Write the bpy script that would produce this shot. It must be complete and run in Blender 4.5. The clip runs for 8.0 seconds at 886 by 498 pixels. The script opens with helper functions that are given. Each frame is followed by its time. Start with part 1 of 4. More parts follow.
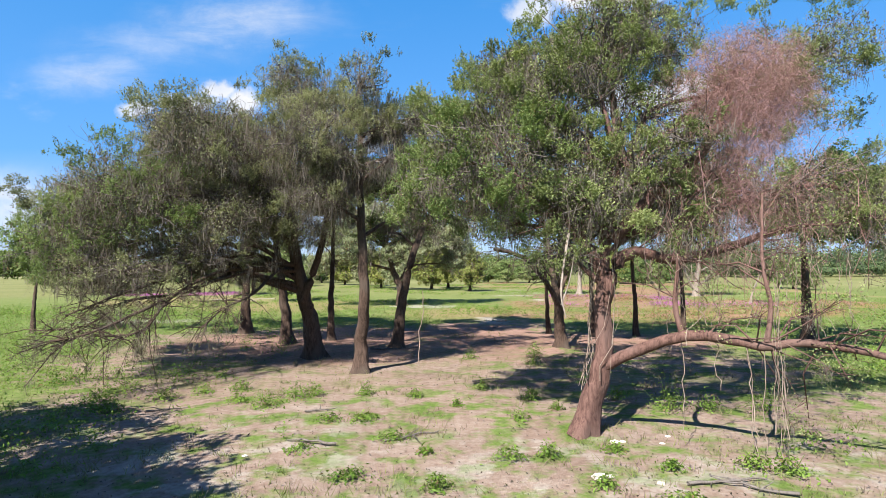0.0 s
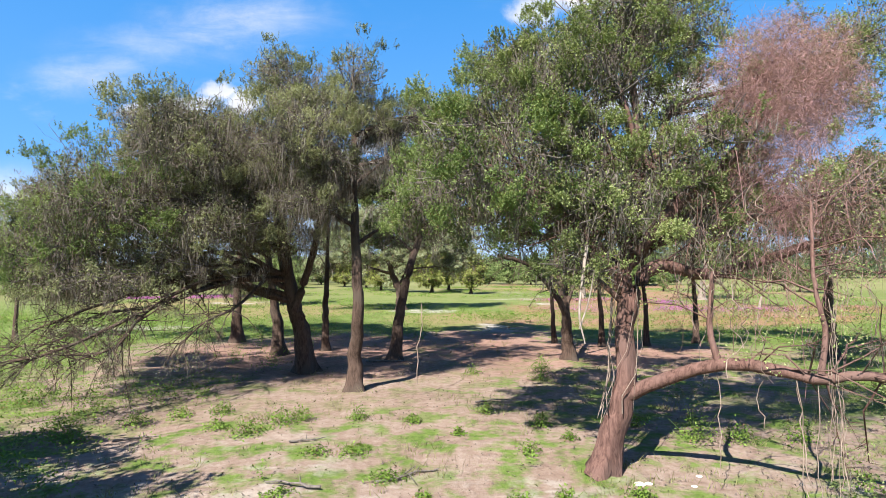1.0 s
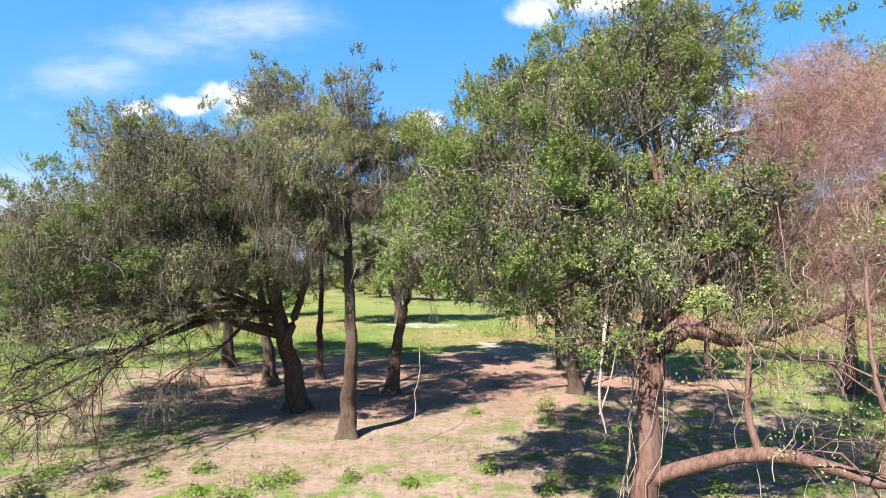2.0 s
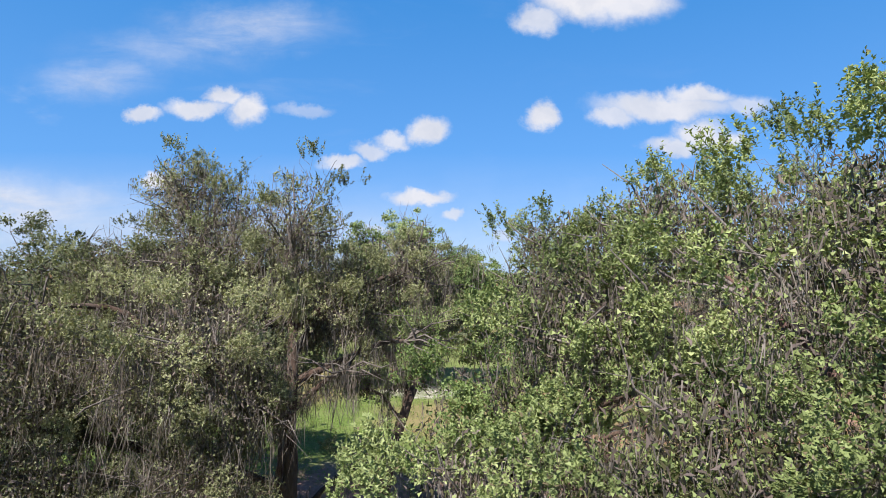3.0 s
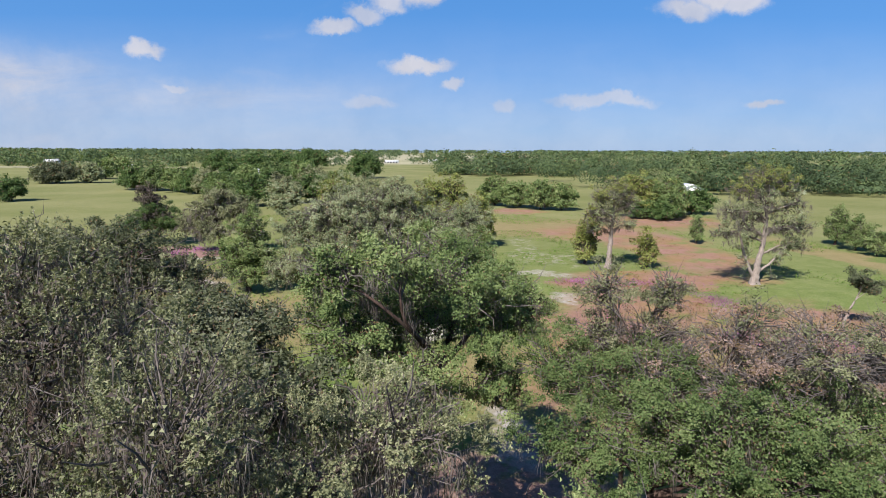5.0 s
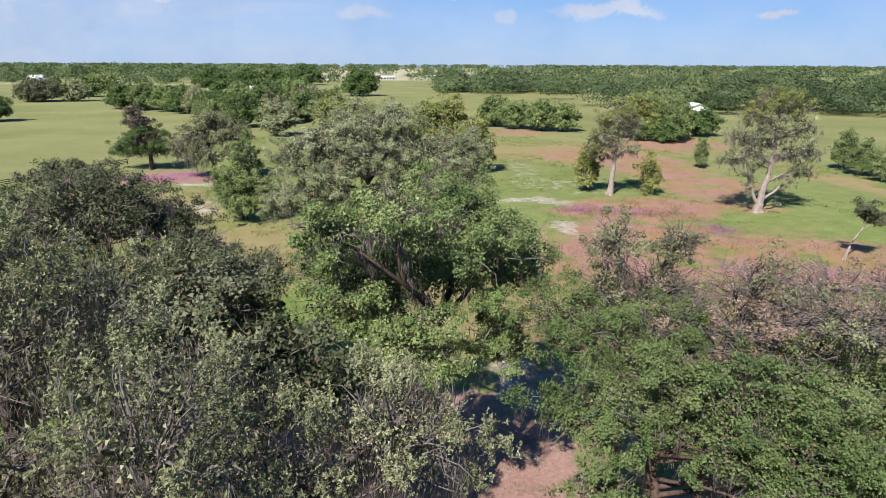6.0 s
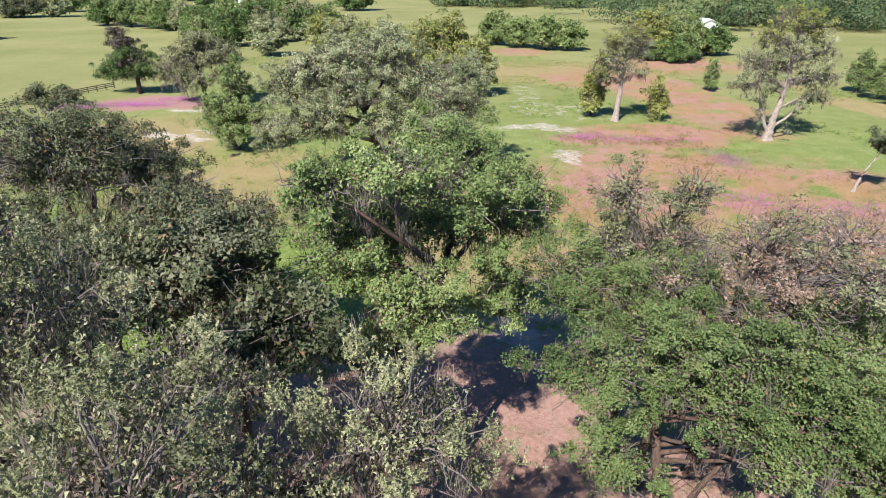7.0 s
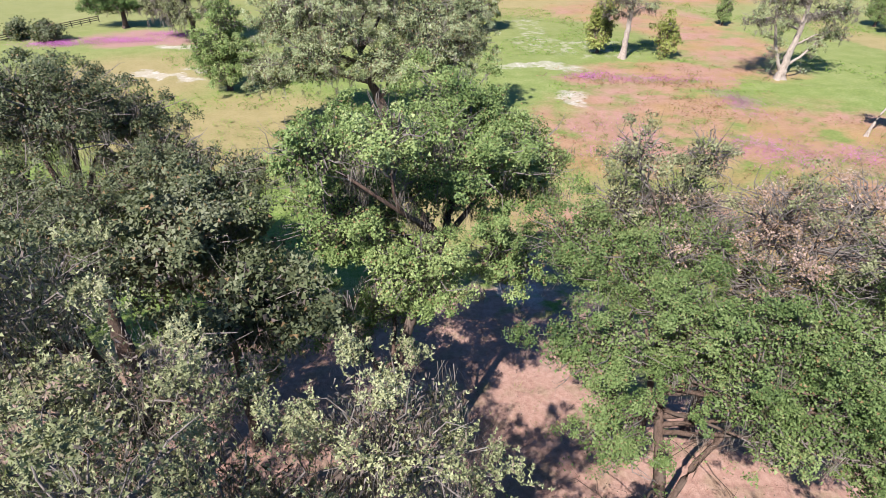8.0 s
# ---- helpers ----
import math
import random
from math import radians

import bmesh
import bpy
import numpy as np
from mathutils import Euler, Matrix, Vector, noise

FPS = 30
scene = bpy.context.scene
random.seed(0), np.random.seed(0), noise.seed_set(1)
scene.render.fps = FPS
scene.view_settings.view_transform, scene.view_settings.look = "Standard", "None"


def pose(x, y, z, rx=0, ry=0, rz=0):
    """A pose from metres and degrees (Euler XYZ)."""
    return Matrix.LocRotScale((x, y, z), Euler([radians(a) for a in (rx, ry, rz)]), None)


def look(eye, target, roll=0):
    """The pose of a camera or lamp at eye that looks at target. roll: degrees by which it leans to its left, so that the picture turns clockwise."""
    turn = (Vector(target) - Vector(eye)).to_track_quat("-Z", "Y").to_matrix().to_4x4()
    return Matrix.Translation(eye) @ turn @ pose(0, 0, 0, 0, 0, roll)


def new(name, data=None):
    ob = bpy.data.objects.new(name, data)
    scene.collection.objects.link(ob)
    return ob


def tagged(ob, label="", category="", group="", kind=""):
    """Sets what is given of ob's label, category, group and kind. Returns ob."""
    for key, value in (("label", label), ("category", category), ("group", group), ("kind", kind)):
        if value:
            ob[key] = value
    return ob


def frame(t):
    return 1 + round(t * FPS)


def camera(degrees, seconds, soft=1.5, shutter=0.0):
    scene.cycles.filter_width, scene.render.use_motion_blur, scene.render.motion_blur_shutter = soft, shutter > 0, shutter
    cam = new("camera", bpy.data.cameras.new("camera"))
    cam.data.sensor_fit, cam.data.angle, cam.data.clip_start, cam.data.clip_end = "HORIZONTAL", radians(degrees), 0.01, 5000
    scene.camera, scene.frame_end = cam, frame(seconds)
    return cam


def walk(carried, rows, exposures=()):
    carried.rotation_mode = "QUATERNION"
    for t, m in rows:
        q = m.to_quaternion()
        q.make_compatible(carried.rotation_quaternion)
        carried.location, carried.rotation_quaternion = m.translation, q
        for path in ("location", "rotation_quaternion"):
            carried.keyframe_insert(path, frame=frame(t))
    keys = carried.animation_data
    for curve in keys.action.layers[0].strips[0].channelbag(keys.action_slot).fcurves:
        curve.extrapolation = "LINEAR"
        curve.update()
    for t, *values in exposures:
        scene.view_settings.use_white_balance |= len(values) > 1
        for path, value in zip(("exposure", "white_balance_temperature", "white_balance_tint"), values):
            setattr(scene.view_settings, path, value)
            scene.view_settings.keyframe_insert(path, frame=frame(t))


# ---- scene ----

---+---

• Aim
Exclude the images and reproduce the remaining data exactly.

• Expected output
Write the bpy script that would produce this shot. It must be complete and run in Blender 4.5. The clip runs for 8.0 seconds at 886 by 498 pixels. The script opens with helper functions that are given. Each frame is followed by its time. Start with part 1 of 4. More parts follow.
0.0 s
1.0 s
2.0 s
3.0 s
5.0 s
6.0 s
7.0 s
8.0 s
# ---- helpers ----
import math
import random
from math import radians

import bmesh
import bpy
import numpy as np
from mathutils import Euler, Matrix, Vector, noise

FPS = 30
scene = bpy.context.scene
random.seed(0), np.random.seed(0), noise.seed_set(1)
scene.render.fps = FPS
scene.view_settings.view_transform, scene.view_settings.look = "Standard", "None"


def pose(x, y, z, rx=0, ry=0, rz=0):
    """A pose from metres and degrees (Euler XYZ)."""
    return Matrix.LocRotScale((x, y, z), Euler([radians(a) for a in (rx, ry, rz)]), None)


def look(eye, target, roll=0):
    """The pose of a camera or lamp at eye that looks at target. roll: degrees by which it leans to its left, so that the picture turns clockwise."""
    turn = (Vector(target) - Vector(eye)).to_track_quat("-Z", "Y").to_matrix().to_4x4()
    return Matrix.Translation(eye) @ turn @ pose(0, 0, 0, 0, 0, roll)


def new(name, data=None):
    ob = bpy.data.objects.new(name, data)
    scene.collection.objects.link(ob)
    return ob


def tagged(ob, label="", category="", group="", kind=""):
    """Sets what is given of ob's label, category, group and kind. Returns ob."""
    for key, value in (("label", label), ("category", category), ("group", group), ("kind", kind)):
        if value:
            ob[key] = value
    return ob


def frame(t):
    return 1 + round(t * FPS)


def camera(degrees, seconds, soft=1.5, shutter=0.0):
    scene.cycles.filter_width, scene.render.use_motion_blur, scene.render.motion_blur_shutter = soft, shutter > 0, shutter
    cam = new("camera", bpy.data.cameras.new("camera"))
    cam.data.sensor_fit, cam.data.angle, cam.data.clip_start, cam.data.clip_end = "HORIZONTAL", radians(degrees), 0.01, 5000
    scene.camera, scene.frame_end = cam, frame(seconds)
    return cam


def walk(carried, rows, exposures=()):
    carried.rotation_mode = "QUATERNION"
    for t, m in rows:
        q = m.to_quaternion()
        q.make_compatible(carried.rotation_quaternion)
        carried.location, carried.rotation_quaternion = m.translation, q
        for path in ("location", "rotation_quaternion"):
            carried.keyframe_insert(path, frame=frame(t))
    keys = carried.animation_data
    for curve in keys.action.layers[0].strips[0].channelbag(keys.action_slot).fcurves:
        curve.extrapolation = "LINEAR"
        curve.update()
    for t, *values in exposures:
        scene.view_settings.use_white_balance |= len(values) > 1
        for path, value in zip(("exposure", "white_balance_temperature", "white_balance_tint"), values):
            setattr(scene.view_settings, path, value)
            scene.view_settings.keyframe_insert(path, frame=frame(t))


# ---- scene ----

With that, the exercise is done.